We announced the product, that's a loud public commitment. Once it reaches general availability, it will be covered by the Cloud deprecation policy requiring a minimum of one year notice for deprecation.
I'm not sure what other guarantees would even make sense to offer. If anything, I'd look at this announcement as ongoing proof in the magnitude of investment Google is making in Firebase and Cloud.
I'd guess a forward commitment, like a LTS version? That would probably have an adverse effect though, since you'd be the only provider that goes (e.g.) "We will support this product for at least three years from now", implying (to people making Decisions) you'd pull the plug after three years.
Maybe publish a long term (5+ year) plan / roadmap? idk.
Yeah, unfortunately this is pretty much an unsolvable problem.
Roadmaps are subject to change and even more subject to be delayed, publishing them tends to disappoint more than reassure.
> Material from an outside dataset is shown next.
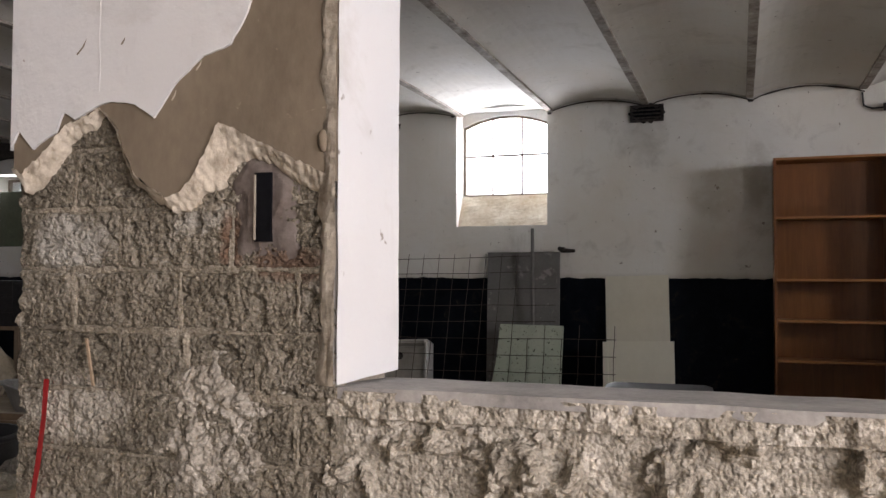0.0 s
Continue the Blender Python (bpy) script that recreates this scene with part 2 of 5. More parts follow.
M = {
    "north": limewash("limewash_with_black_dado", (0.74, 0.73, 0.70), (0.003, 0.0042, 0.0064), 1.06, 0.15, dirt=0.5, yellow=0.3, marks=((-0.05, 1.8, 0.42, 0.3, 0.32, (0.36, 0.29, 0.18), 0), (0.12, 1.95, 0.14, 0.3, 0.35, (0.32, 0.28, 0.23), 0), (-0.8, 2.3, 0.25, 0.28, 0.25, (0.2, 0.17, 0.13), 0), (2.15, 2.1, 0.3, 0.42, 0.45, (0.16, 0.12, 0.09), 1), (3.6, 1.55, 0.3, 0.5, 0.2, (0.45, 0.38, 0.25), 0), (-3.3, 1.2, 0.2, 0.35, 0.5, (0.3, 0.27, 0.23), 1))),
    "east": limewash("limewash_cream", (0.74, 0.71, 0.63), yellow=0.5, dirt=0.65, damp=0.95),
    "lime": limewash("limewash_plain", (0.72, 0.71, 0.69)),
    "ceil": limewash("limewash_vault", (0.65, 0.63, 0.59), yellow=0.25, dirt=0.5),
    "rib": plain("rusted_rib_plaster", (0.12, 0.09, 0.07), (0.5, 0.46, 0.4), 0.95, scale=5, fine=30, bumpy=0.9, depth=0.02),
    "white": limewash("white_render", (0.58, 0.585, 0.6), yellow=0.12, dirt=0.5),
    "tan": plain("tan_plaster_coat", (0.125, 0.097, 0.068), (0.205, 0.164, 0.118), 0.85, scale=3, fine=30, bumpy=0.3, depth=0.005, stretch=(1.6, 1, 0.8), stain=(0.36, 0.29, 0.21), stain_at=0.66, stain_scale=4.0, soft=0.05),
    "cream": plain("broken_plaster_edge", (0.3, 0.25, 0.19), (0.66, 0.6, 0.51), 0.95, scale=26, fine=80, bumpy=0.8, depth=0.01),
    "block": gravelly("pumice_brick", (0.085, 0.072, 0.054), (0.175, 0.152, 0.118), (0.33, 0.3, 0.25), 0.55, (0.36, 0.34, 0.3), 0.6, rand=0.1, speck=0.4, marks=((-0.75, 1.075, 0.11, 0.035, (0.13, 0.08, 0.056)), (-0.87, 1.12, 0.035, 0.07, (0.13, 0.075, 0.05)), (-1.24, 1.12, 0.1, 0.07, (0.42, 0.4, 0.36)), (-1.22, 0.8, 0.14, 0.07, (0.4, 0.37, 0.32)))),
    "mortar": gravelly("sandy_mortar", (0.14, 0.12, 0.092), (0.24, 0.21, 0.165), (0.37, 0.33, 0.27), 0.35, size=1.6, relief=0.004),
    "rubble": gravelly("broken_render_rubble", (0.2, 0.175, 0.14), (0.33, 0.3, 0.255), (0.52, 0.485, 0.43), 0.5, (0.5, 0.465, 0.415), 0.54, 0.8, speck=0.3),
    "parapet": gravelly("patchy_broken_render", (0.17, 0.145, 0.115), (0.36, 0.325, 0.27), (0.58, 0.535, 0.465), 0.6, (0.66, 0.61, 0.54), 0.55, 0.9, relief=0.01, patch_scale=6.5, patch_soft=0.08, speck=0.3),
    "screed": plain("grey_screed", (0.18, 0.17, 0.165), (0.38, 0.36, 0.34), 0.9, scale=7, fine=80, bumpy=0.5, depth=0.005),
    "concrete": plain("dusty_concrete", (0.21, 0.165, 0.11), (0.5, 0.42, 0.31), 0.8, scale=3.6, fine=34, bumpy=0.8, depth=0.012, stain=(0.13, 0.1, 0.07), stain_at=0.57, stain_scale=1.6, soft=0.08),
    "brickfloor": plain("pale_floor_brick", (0.27, 0.21, 0.145), (0.6, 0.525, 0.41), 0.5, scale=2.4, fine=28, bumpy=0.6, depth=0.006, stain=(0.2, 0.15, 0.1), stain_at=0.55, rand=0.1, coord="Position", soft=0.1, stain_scale=1.3),
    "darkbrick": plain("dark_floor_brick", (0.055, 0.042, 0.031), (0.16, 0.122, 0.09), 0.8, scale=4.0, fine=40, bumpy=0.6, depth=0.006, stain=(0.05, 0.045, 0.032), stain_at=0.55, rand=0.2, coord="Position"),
    "dirt": plain("packed_dirt", (0.24, 0.19, 0.135), (0.48, 0.41, 0.31), 0.98, scale=5, fine=70, bumpy=0.8, depth=0.01),
    "pine": wood("beech_veneer", (0.14, 0.05, 0.013), (0.22, 0.085, 0.023), 0.34, 2.2, (9, 9, 0.7), bumpy=0.03, spec=0.42),
    "pine_edge": wood("beech_edge", (0.27, 0.115, 0.034), (0.38, 0.175, 0.06), 0.42, 3.0, (1, 14, 14), bumpy=0.05),
    "green": plain("green_locker_paint", (0.0035, 0.019, 0.008), (0.008, 0.031, 0.014), 0.5, spec=0.25, scale=5, fine=40, bumpy=0.1, stain=(0.02, 0.03, 0.02), stain_at=0.66),
    "palegreen": plain("pale_green_paint", (0.12, 0.23, 0.145), (0.2, 0.32, 0.22), 0.5, scale=4, fine=50, bumpy=0.2, stain=(0.07, 0.17, 0.09), stain_at=0.6, soft=0.04, stain_scale=2.0),
    "greygreen": plain("grey_green_board", (0.17, 0.215, 0.185), (0.26, 0.3, 0.265), 0.7, scale=4, fine=50),
    "porcelain": plain("dirty_porcelain", (0.40, 0.385, 0.35), (0.60, 0.585, 0.55), 0.25, scale=3, fine=20, bumpy=0.05, stain=(0.3, 0.27, 0.22), stain_at=0.63),
    "steel": plain("rusty_wire", (0.03, 0.024, 0.02), (0.09, 0.065, 0.05), 0.7, 0.5, scale=30, fine=100),
    "winiron": plain("rusty_glazing_bar", (0.14, 0.1, 0.07), (0.34, 0.28, 0.22), 0.7, 0.1, scale=12, fine=60),
    "iron": plain("dark_iron", (0.02, 0.018, 0.017), (0.07, 0.055, 0.045), 0.62, 0.6, scale=12, fine=60),
    "greyboard": plain("grey_fibre_board", (0.13, 0.125, 0.12), (0.21, 0.205, 0.195), 0.85, scale=3, fine=50, bumpy=0.15, stain=(0.3, 0.285, 0.27), stain_at=0.56, soft=0.04, stain_scale=1.6),
    "cream_panel": plain("cream_coated_panel", (0.68, 0.645, 0.53), (0.76, 0.725, 0.61), 0.45, scale=2, fine=20, bumpy=0.03),
    # copy of cream_panel with the taller board's shade put into its colour
    "cream_shaded": plain("shaded_cream_panel", (0.62, 0.58, 0.47), (0.7, 0.66, 0.55), 0.5, scale=2, fine=20, bumpy=0.03),
    "tilegreen": plain("spotted_pale_green_panel", (0.40, 0.45, 0.36), (0.50, 0.55, 0.45), 0.6, scale=5, fine=30, bumpy=0.05, stain=(0.025, 0.03, 0.015), stain_at=0.6, soft=0.02, stain_scale=7.0),
    "greyblue": plain("grey_blue_cabinet_paint", (0.105, 0.135, 0.15), (0.16, 0.19, 0.205), 0.5, scale=3.5, fine=40, bumpy=0.12, stain=(0.06, 0.05, 0.045), stain_at=0.57, soft=0.06, stain_scale=1.8),
    "rawwood": wood("dusty_bare_wood", (0.19, 0.135, 0.09), (0.42, 0.315, 0.22), 0.75, 4.0, (9, 9, 0.8), stain=(0.08, 0.055, 0.04), stain_at=0.63),
    "trunkwood": wood("dark_weathered_boards", (0.04, 0.024, 0.019), (0.15, 0.095, 0.078), 0.75, 4.0, (0.8, 9, 9), stain=(0.026, 0.016, 0.014), stain_at=0.55),
    "timber": wood("new_softwood", (0.50, 0.34, 0.2), (0.68, 0.5, 0.33), 0.65, 5.0, (1, 12, 12), bumpy=0.1),
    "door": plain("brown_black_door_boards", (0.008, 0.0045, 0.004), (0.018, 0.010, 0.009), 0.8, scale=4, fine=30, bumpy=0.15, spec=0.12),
    "redpaint": plain("worn_red_paint", (0.25, 0.018, 0.02), (0.42, 0.04, 0.04), 0.5, scale=9, fine=50, stain=(0.1, 0.04, 0.035), stain_at=0.68),
    "redplastic": plain("red_plastic", (0.52, 0.03, 0.035), (0.66, 0.06, 0.06), 0.4, scale=6, fine=40, bumpy=0.05),
    "cast": plain("grey_green_cast_iron", (0.022, 0.028, 0.023), (0.06, 0.072, 0.058), 0.6, 0.1, scale=8, fine=60, stain=(0.04, 0.035, 0.03), stain_at=0.6),
    "galv": plain("worn_bare_steel", (0.28, 0.28, 0.28), (0.5, 0.5, 0.5), 0.4, 0.8, scale=12, fine=60),
    "motor": plain("grey_motor_paint", (0.04, 0.046, 0.05), (0.095, 0.104, 0.11), 0.5, 0.1, scale=10, fine=60),
    "bluepaint": plain("blue_machine_paint", (0.006, 0.013, 0.035), (0.014, 0.03, 0.07), 0.6, scale=8, fine=40),
    "rubber": plain("black_rubber", (0.008, 0.008, 0.009), (0.025, 0.024, 0.024), 0.6, scale=20, fine=80),
    "brass": plain("brushed_brass", (0.55, 0.43, 0.24), (0.7, 0.58, 0.36), 0.32, 0.85, scale=8, fine=60, bumpy=0.04),
    "chrome": plain("chrome", (0.6, 0.6, 0.6), (0.75, 0.75, 0.75), 0.12, 1.0, scale=5, fine=30, bumpy=0.0),
    "offwhite": plain("off_white_plastic", (0.55, 0.51, 0.43), (0.66, 0.62, 0.54), 0.5, scale=5, fine=30, bumpy=0.05),
    "paper": plain("pale_mint_paper", (0.42, 0.55, 0.47), (0.55, 0.66, 0.58), 0.8, scale=6, fine=40, bumpy=0.05),
    "teal": plain("teal_plastic_sheet", (0.05, 0.30, 0.27), (0.1, 0.4, 0.36), 0.4, scale=6, fine=40, bumpy=0.05),
    "tubgrey": plain("grey_plastic_tub", (0.24, 0.235, 0.22), (0.4, 0.39, 0.365), 0.5, scale=5, fine=40, bumpy=0.05, stain=(0.16, 0.14, 0.12), stain_at=0.6),
    "olive": plain("olive_fibre_sheet", (0.075, 0.085, 0.055), (0.13, 0.14, 0.09), 0.8, scale=4, fine=30),
    "ochre": plain("ochre_fibre_sheet", (0.25, 0.21, 0.08), (0.36, 0.31, 0.13), 0.8, scale=4, fine=30),
    "rustbrown": plain("rust_brown_steel", (0.03, 0.016, 0.011), (0.085, 0.043, 0.03), 0.75, 0.3, scale=9, fine=50),
    "sack": plain("white_woven_sack", (0.46, 0.42, 0.36), (0.62, 0.58, 0.52), 0.8, scale=7, fine=70),
    "hessian": plain("brown_hardboard", (0.13, 0.085, 0.05), (0.22, 0.15, 0.09), 0.85, scale=5, fine=60),
    "brightwhite": plain("white_plastic", (0.7, 0.7, 0.68), (0.8, 0.8, 0.78), 0.5, scale=5, fine=30, bumpy=0.05),
    "chip": plain("beige_bared_render", (0.46, 0.41, 0.34), (0.6, 0.55, 0.47), 0.9, scale=8, fine=60, bumpy=0.3),
    "mauve": plain("mauve_grey_mortar", (0.075, 0.055, 0.046), (0.19, 0.16, 0.145), 0.9, scale=12, fine=70, bumpy=0.5, depth=0.006),
    # near-black that paints the shade inside the slot and the vent
    "black": plain("black_recess_shade", (0.004, 0.004, 0.005), (0.01, 0.01, 0.012), 0.9, scale=12, fine=70, spec=0.05),
    "sill": plain("stained_lime_sill", (0.48, 0.36, 0.22), (0.78, 0.72, 0.6), 0.92, scale=5, fine=30, bumpy=0.6, depth=0.01),
    "kerb": plain("dusty_pale_iron", (0.22, 0.19, 0.15), (0.4, 0.35, 0.29), 0.8, scale=9, fine=50),
    "trunklid": wood("dusty_grey_lid", (0.16, 0.14, 0.125), (0.3, 0.27, 0.24), 0.7, 4.0, (1, 12, 12)),
    "paleboard": plain("pale_grey_green_board", (0.2, 0.235, 0.22), (0.32, 0.35, 0.33), 0.65, scale=4, fine=40, stain=(0.16, 0.15, 0.13), stain_at=0.62),
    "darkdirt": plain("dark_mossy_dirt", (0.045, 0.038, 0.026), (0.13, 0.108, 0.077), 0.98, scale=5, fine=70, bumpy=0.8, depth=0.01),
    "soot": plain("soot_and_cobweb", (0.012, 0.011, 0.01), (0.06, 0.05, 0.045), 0.98, scale=20, fine=80, bumpy=0.9, depth=0.02),
}
glass_mat, gt, gb = nodes_of("dusty_window_glass")
gb.inputs["Transmission Weight"].default_value = 1.0
gb.inputs["Roughness"].default_value, gb.inputs["IOR"].default_value = 0.25, 1.45
gb.inputs["Base Color"].default_value = (0.95, 0.97, 0.98, 1)
M["glass"] = glass_mat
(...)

If we gave a forward commitment the questions would just be "why not longer?" or "what happens in X + 1 years?".
All we can do is say what I'm saying now: we stand behind this product 100%, we think it solves real problems for developers, and we really hope people will try it out and find it useful.
I get the doubt, truly I do. But Google's incentives are clearly aligned with Cloud Firestore's success: if you folks use it and grow your app to be successful, we make money. If you use it and really like it, you're more likely to use Firebase and Cloud's other products, which will make us even more money.
>if you folks use it and grow your app to be successful, we make money. If you use it and really like it, you're more likely to use Firebase and Cloud's other products,
the issue is the inverse is also true: If you folks don't use it, we don't make money, and we deploy these resources elsewhere. See Parse
After all, if they are truly confident, there should be little cost in doing so.